Goal :: Return, exactly as written, the lines from the one containing "setattr(scene.view_settings, path, value)" through the one containing "return pose(*EYE, 90", with both ends included.

Scripts that build animated scenes ::
--- Begin ---

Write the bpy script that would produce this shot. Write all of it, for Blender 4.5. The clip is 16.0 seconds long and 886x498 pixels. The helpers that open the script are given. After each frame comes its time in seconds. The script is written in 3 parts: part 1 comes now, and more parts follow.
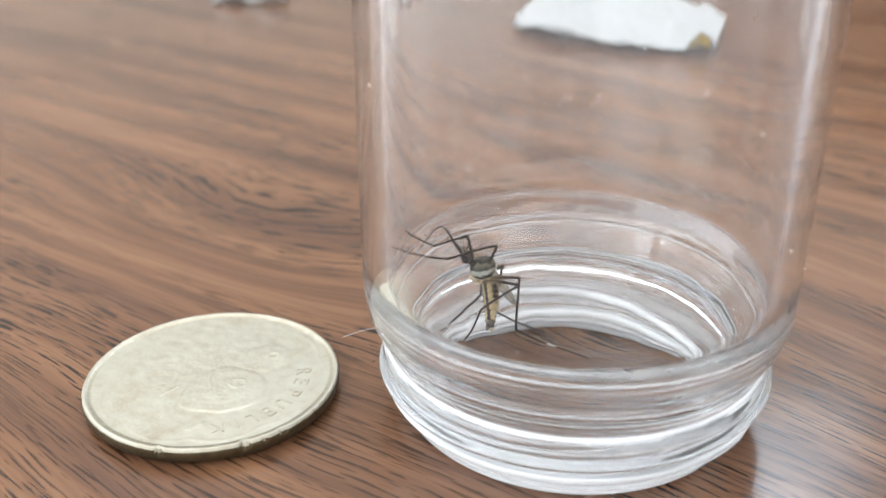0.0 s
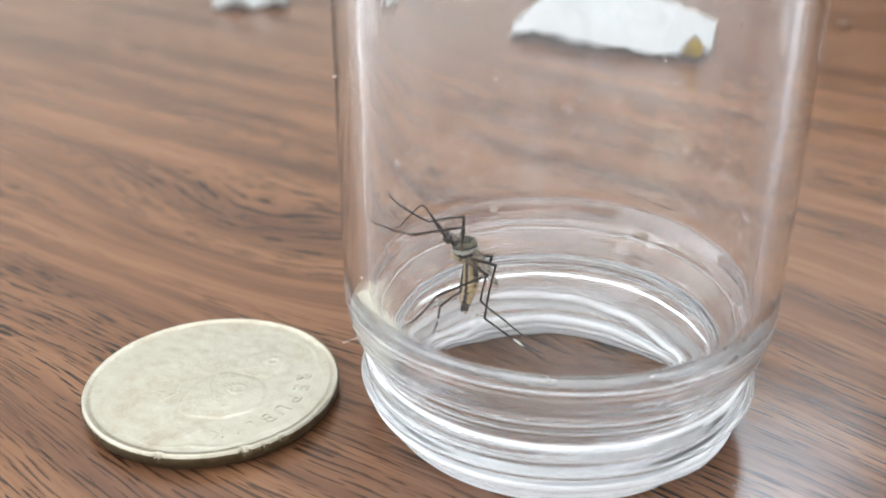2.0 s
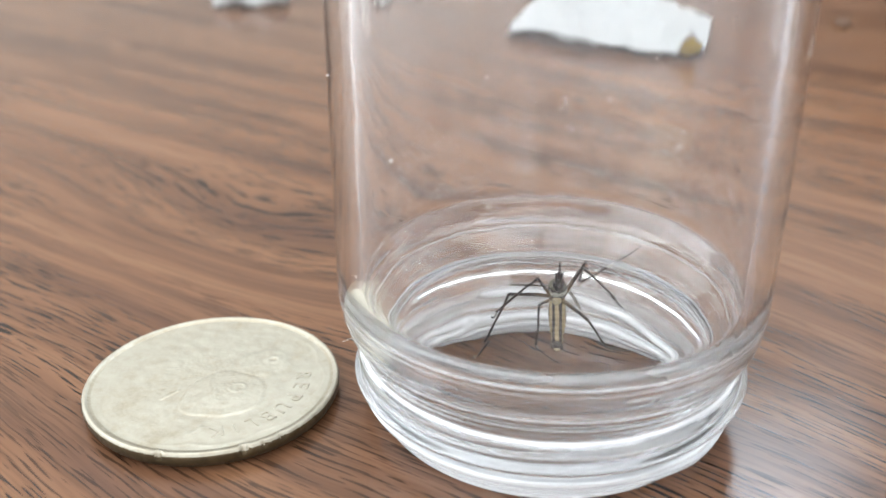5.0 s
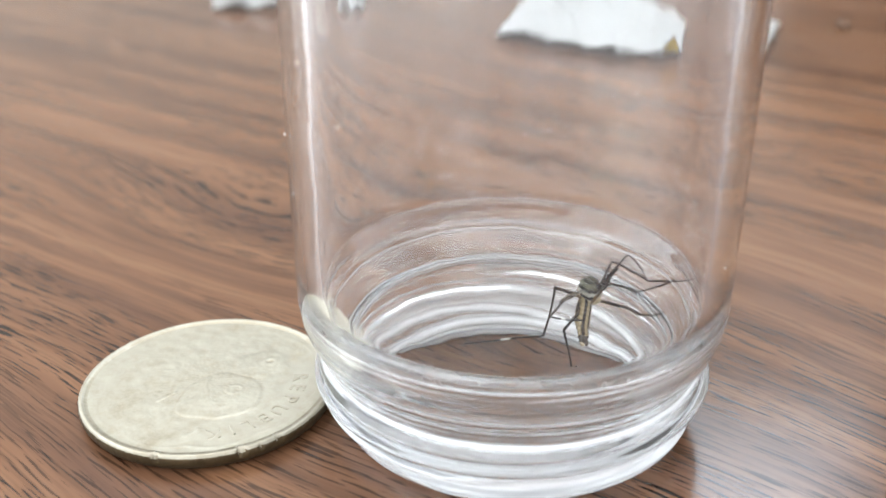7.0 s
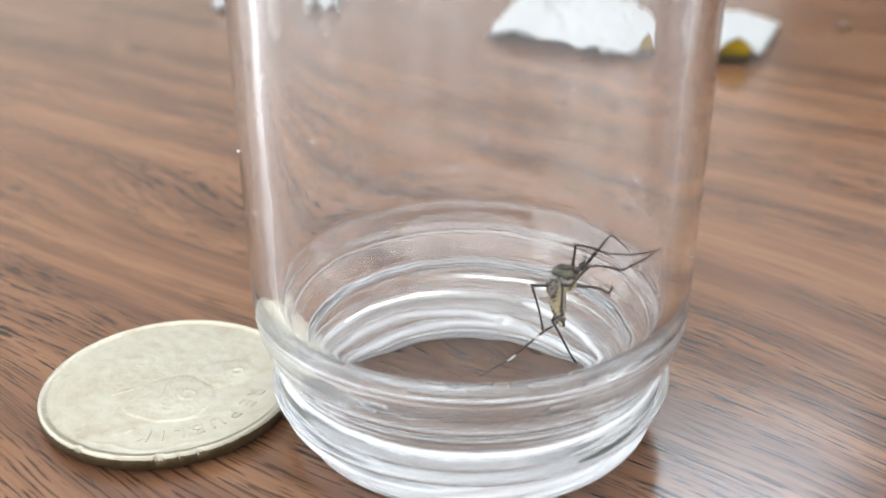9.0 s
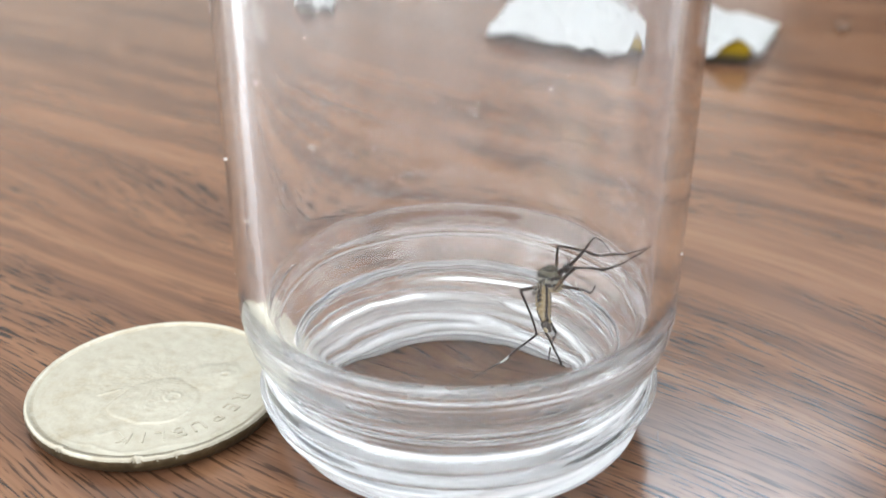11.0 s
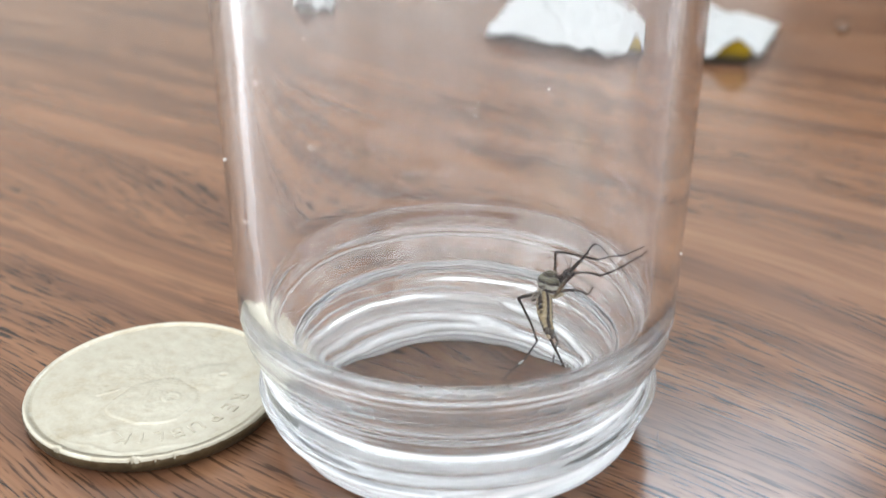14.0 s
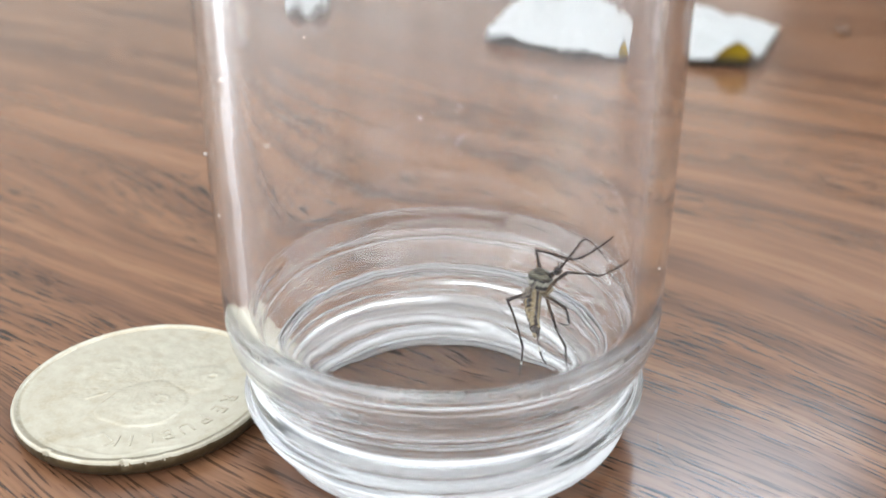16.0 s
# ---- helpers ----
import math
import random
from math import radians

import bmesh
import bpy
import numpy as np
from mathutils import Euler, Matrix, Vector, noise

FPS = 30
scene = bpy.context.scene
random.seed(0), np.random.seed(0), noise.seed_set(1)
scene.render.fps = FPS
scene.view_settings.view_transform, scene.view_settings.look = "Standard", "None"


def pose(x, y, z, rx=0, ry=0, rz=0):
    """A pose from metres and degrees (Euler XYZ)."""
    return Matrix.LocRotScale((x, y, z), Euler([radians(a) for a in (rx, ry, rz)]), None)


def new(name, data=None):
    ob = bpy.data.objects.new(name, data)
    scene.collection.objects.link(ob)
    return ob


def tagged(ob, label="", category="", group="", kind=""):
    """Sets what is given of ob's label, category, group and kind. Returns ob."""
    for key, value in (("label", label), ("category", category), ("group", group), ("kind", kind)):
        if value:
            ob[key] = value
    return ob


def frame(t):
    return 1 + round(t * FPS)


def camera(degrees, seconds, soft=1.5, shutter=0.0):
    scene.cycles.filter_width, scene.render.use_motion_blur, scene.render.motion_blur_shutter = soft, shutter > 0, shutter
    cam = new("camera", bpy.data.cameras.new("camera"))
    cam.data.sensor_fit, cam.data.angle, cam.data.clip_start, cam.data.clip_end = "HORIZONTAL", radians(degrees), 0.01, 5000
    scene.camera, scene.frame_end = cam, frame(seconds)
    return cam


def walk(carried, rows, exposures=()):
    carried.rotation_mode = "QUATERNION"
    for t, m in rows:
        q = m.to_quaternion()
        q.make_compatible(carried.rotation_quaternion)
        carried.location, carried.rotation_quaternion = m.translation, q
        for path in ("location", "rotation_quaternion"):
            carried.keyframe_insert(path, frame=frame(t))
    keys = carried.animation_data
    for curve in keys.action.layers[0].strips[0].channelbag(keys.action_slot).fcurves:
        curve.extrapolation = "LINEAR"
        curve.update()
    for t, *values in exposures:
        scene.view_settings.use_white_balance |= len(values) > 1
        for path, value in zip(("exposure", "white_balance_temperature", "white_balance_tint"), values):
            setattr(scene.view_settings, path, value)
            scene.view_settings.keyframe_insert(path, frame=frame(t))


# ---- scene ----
MM = 0.001
EYE = Vector((0, 0, 0.0621))


def tilt(drop):
    """The camera's pose: it looks ahead along +y and down by the tilt at the start less a small drift."""
    return pose(*EYE, 90 - 25.87 + drop * 0.03185, 0, 0)


cam = camera(47.1, 16.0)
cam.data.dof.use_dof = True
cam.data.dof.focus_distance = 0.106
cam.data.dof.aperture_fstop = 24
# the phone on its support sags by a fraction of a degree
SAG = ((0, 0), (0.5, 4.5), (1, 4.7), (1.5, 10), (2, 10.3), (2.5, 8.5), (3, 7.2), (3.5, 9), (4, 9.6), (5.2, 7), (6.5, 4.7), (7, 11),
       (7.5, 12.3), (8, 11), (8.5, 8.6), (9, 12), (10.2, 14), (11.5, 15), (12, 17.4), (12.5, 17.5), (13, 17.3), (13.5, 19.8),
       (14, 14.6), (14.5, 14.5), (15, 15.6), (15.5, 17.2), (16, 19))
walk(cam, [(t, tilt(d)) for t, d in SAG], exposures=[(0, 0.02), (4.2, 0.02), (6.4, 0.06), (16, 0.05)])

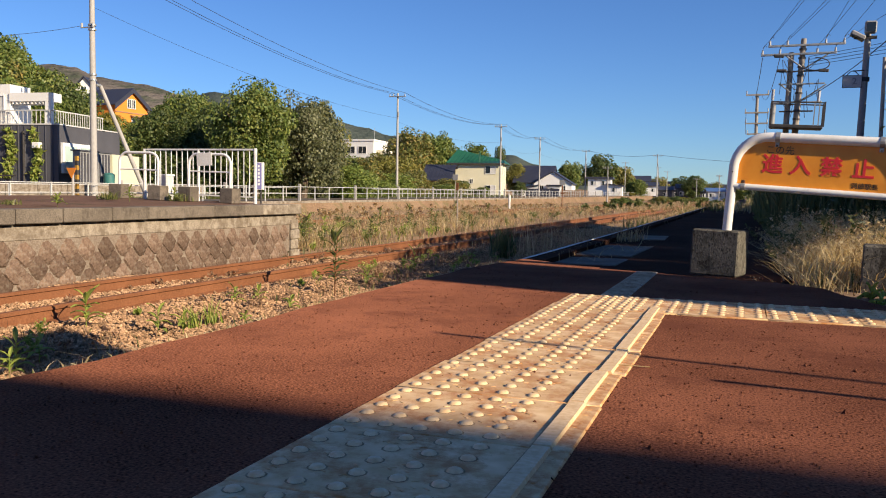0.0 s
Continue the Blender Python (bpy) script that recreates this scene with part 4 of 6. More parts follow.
        # ventilator windows over the grilles
        for y0, y1 in ((-5.64, -3.17), (3.10, 5.66)):
            f = plate("vent_window", rect(y0, 2.96, y1, 3.38), "louvre", 0.02, "dark ventilator window pair")
            ym = (y0 + y1) / 2
            for a0, a1 in ((y0 + 0.05, ym - 0.04), (ym + 0.04, y1 - 0.05)):
                gl = Geo()
                gl.slab(rect(a0, 3.01, a1, 3.33), 0, *((x + 0.020, x + 0.024) if s > 0 else (-x - 0.024, -x - 0.020)))
                part("pane", gl, M["matt_black"], f)
                vb = Geo()
                for i in range(1, 9):
                    vb.box((s * (x + 0.026), a0 + (a1 - a0) * i / 9, 3.17), (0.012, 0.010, 0.32))
                part("guard_bars", vb, M["roof_black"], f)
        # marks
        if s > 0:
            part("operator_mark", operator_mark(x + 0.001, -7.38, 1.53, 0.62, 1.02), M["white_mark"], lo, "slanted white operator mark")
            g = Geo()
            g.slab([(-7.40, 1.345), (-4.2, 1.30), (-4.05, 1.345), (-4.6, 1.40), (-7.35, 1.435)], 0, x + 0.002, x + 0.006)
            part("stripe", g, M["cream_mark"], lo, "pale tapered stripe")
            bar_parts("name_mark", x + 0.002, 5.98, 6.88, 2.03, 0.38, 3, 0.04, M["white_mark"], lo)
            bar_parts("name_mark", x + 0.002, 5.98, 7.10, 1.60, 0.40, 4, 0.03, M["white_mark"], lo)
            bar_parts("name_mark", x + 0.007, 6.015, 6.90, 2.055, 0.33, 3, 0.16, M["red"], lo)
            bar_parts("name_mark", x + 0.007, 6.015, 7.12, 1.625, 0.35, 4, 0.16, M["red"], lo)
            bar_parts("name_mark", x + 0.002, 5.98, 7.05, 1.33, 0.11, 8, 0.25, M["cream_mark"], lo)
            bar_parts("number_bar", x + 0.002, 1.86, 2.90, 1.84, 0.16, 8, 0.25, M["louvre"], lo)
    louvre(lo, -5.62, 1.95, -3.19, 2.86, x, 17)
    louvre(lo, 3.12, 1.87, 5.64, 2.86, x, 18)
    louvre(lo, -1.64, 1.50, -0.06, 3.34, x, 30, False, "sooty black louvred grille", "roof_black")
    louvre(lo, 0.04, 1.50, 1.60, 3.34, x, 30, False, "sooty black louvred grille", "roof_black")
    # cab ends
    for s in (1, -1):
        low = shell((1.12, 1.30, 1.60, 1.95, 2.12), wrap, s, 0.006)
        part("cab_front", low, M["red"], lo, "bright red rounded cab front", smooth=True)
        hood = part("cab_hood", shell((2.115, 2.30, 2.55, 2.80, 3.05, 3.30, 3.42, 3.53, 3.62), wrap, s, 0.004), M["silver"], lo, "silver-grey rounded cab hood", smooth=True)
        for ends in (wrap[:4], wrap[-4:]):
            corner = [nose(z, q, s, 0.010) for z in (2.10, 2.30, 2.80, 3.30, 3.46) for q in ends]
            back = [(p[0], s * 7.96, p[2]) for p in corner]
            vs = []
            for j in range(5):
                row = corner[4 * j:4 * j + 4]
                side = back[4 * j + (0 if ends[0] == 0 else 3)]
                vs += [side] + row if ends[0] == 0 else row + [side]
            fs = [(j * 5 + i, j * 5 + i + 1, j * 5 + i + 6, j * 5 + i + 5) for j in range(4) for i in range(4)]
            part("cab_side", Geo().add(vs, fs), M["red"], lo, "bright red cab side", smooth=True)
        ws = part("windscreen", shell((2.33, 2.55, 2.80, 3.05, 3.22), wrap[4:-4], s, 0.014, 0.01), M["glass"], hood, "dark raked wraparound windscreen", smooth=True)
        for q0, q1 in ((70, 84), (112, 100)):
            p, q = nose(2.36, q0, s, 0.05), nose(3.05, q1, s, 0.05)
            part("wiper", T([p, q], 0.014, 5), M["dark_steel"], hood)
        part("pillar", T([nose(z, 90, s, 0.02) for z in (2.33, 2.8, 3.22)], 0.025, 6), M["dark_steel"], hood)
        for q in (-0.85, 0.85):
            part("headlight", T([(q, s * 9.36, 1.86), (q, s * 9.43, 1.86)], 0.085, 14), M["insulator"], lo, "round headlight")
        part("front_skirt", B((0, s * 9.12, 0.76), (2.62, 0.44, 0.68), bev=0.07), M["grey"], lo, "grey snow-plough skirt")
        part("coupler", B((0, s * 9.56, 0.90), (0.28, 0.56, 0.28), bev=0.05), M["under"], lo)
        for q in (-0.55, 0.45):
            part("hose", T([(q, s * 9.36, 1.05), (q, s * 9.52, 0.95), (q, s * 9.54, 0.6)], 0.03, 6), M["dark_steel"], lo)
        part("front_rail", T([(-1.0, s * 9.44, 1.15), (-1.0, s * 9.50, 1.70), (1.0, s * 9.50, 1.70), (1.0, s * 9.44, 1.15)], 0.016, 6), M["red"], lo)
        for q in (-1.2, 1.2):
            st = part("step", B((q, s * 9.05, 0.50), (0.26, 0.30, 0.04), bev=0.006), M["under"], lo)
            part("rung", B((q, s * 9.05, 0.80), (0.26, 0.30, 0.03)), M["under"], st)
            for z in (0.52, 0.81):
                part("tread", B((q + math.copysign(0.135, q), s * 9.05, z), (0.012, 0.28, 0.03)), M["old_white"], st, "white step edge")
    # below the floor
    part("underframe", B((0, 0, 1.02), (2.3, 18.2, 0.18)), M["under"], lo)
    for y, w in ((-3.25, 1.5), (3.15, 1.3)):
        part("fuel_tank", B((0, y, 0.66), (2.35, w, 0.60), bev=0.08), M["under"], lo, "rust-brown fuel tank")
    for y in (-4.6, -1.9, 1.8, 4.5):
        part("equipment_box", B((1.08, y, 0.74), (0.35, 0.42, 0.44), bev=0.03), M["under"], lo)
    ld = part("ladder", T([(1.28, 1.2, 0.30), (1.28, 1.2, 1.10)], 0.018, 6), M["under"], lo)
    part("ladder", T([(1.28, 1.6, 0.30), (1.28, 1.6, 1.10)], 0.018, 6), M["under"], lo)
    for z in (0.34, 0.54, 0.74, 0.94):
        part("rung", T([(1.28, 1.2, z), (1.28, 1.6, z)], 0.014, 6), M["under"], ld)
    # pipes, tanks and boxes hung below the floor
    rnd = random.Random(5)
    for y in (-8.5, -8.0, -4.1, -2.5, -2.1, 1.9, 2.3, 4.0, 4.6, 8.0, 8.5):
        h = rnd.uniform(0.28, 0.62)
        part("equipment_box", B((1.14, y, 0.98 - h / 2), (0.26, rnd.uniform(0.16, 0.34), h), bev=0.025), M["under"], lo)
    for y in (-7.5, -5.1, -1.4, 1.2, 5.1, 7.5):
        part("air_pipe", T([(1.2, y, 1.0), (1.22, y + 0.1, 0.55), (1.15, y + 0.3, 0.32)], 0.028, 6), M["under"], lo)
        part("brake_cylinder", T([(1.16, y - 0.25, 0.62), (1.16, y + 0.15, 0.62)], 0.09, 10), M["under"], lo)
    part("air_line", T([(1.24, -8.8, 0.98), (1.24, 8.8, 0.98)], 0.025, 6), M["under"], lo)
    for y in (-6.3, 0.0, 6.3):
        bogie(lo, y, 2.1)
        for s in (1, -1):
            part("sand_box", B((s * 1.14, y + 1.52, 0.72), (0.24, 0.26, 0.44), bev=0.03), M["under"], lo)
            part("sand_pipe", T([(s * 1.1, y - 1.5, 0.95), (s * 1.0, y - 1.42, 0.25)], 0.025, 6), M["under"], lo)
            part("damper", T([(s * 1.16, y - 0.6, 0.72), (s * 1.16, y + 0.1, 0.90)], 0.045, 8), M["under"], lo)
    return lo


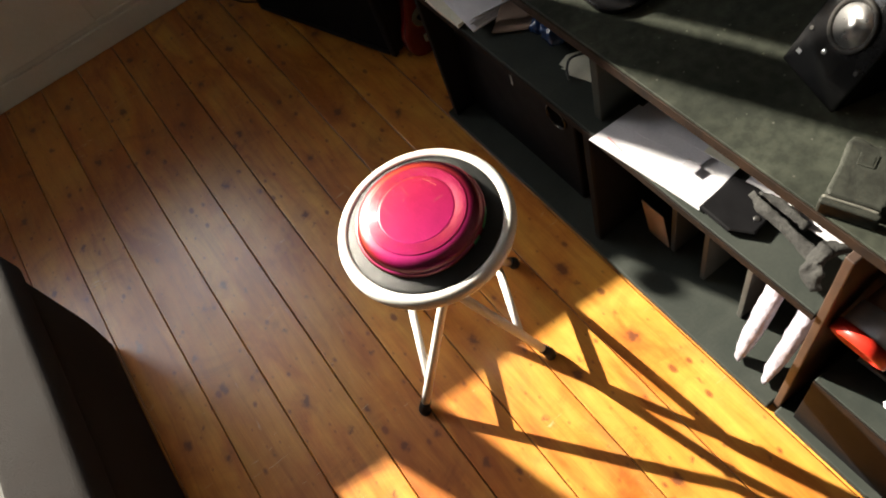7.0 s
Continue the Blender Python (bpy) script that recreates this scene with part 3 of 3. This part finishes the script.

--- End ---

Answer in full ::
            setattr(scene.view_settings, path, value)
            scene.view_settings.keyframe_insert(path, frame=frame(t))


# ---- scene ----
MM = 0.001
EYE = Vector((0, 0, 0.0621))


def tilt(drop):
    """The camera's pose: it looks ahead along +y and down by the tilt at the start less a small drift."""
    return pose(*EYE, 90 - 25.87 + drop * 0.03185, 0, 0)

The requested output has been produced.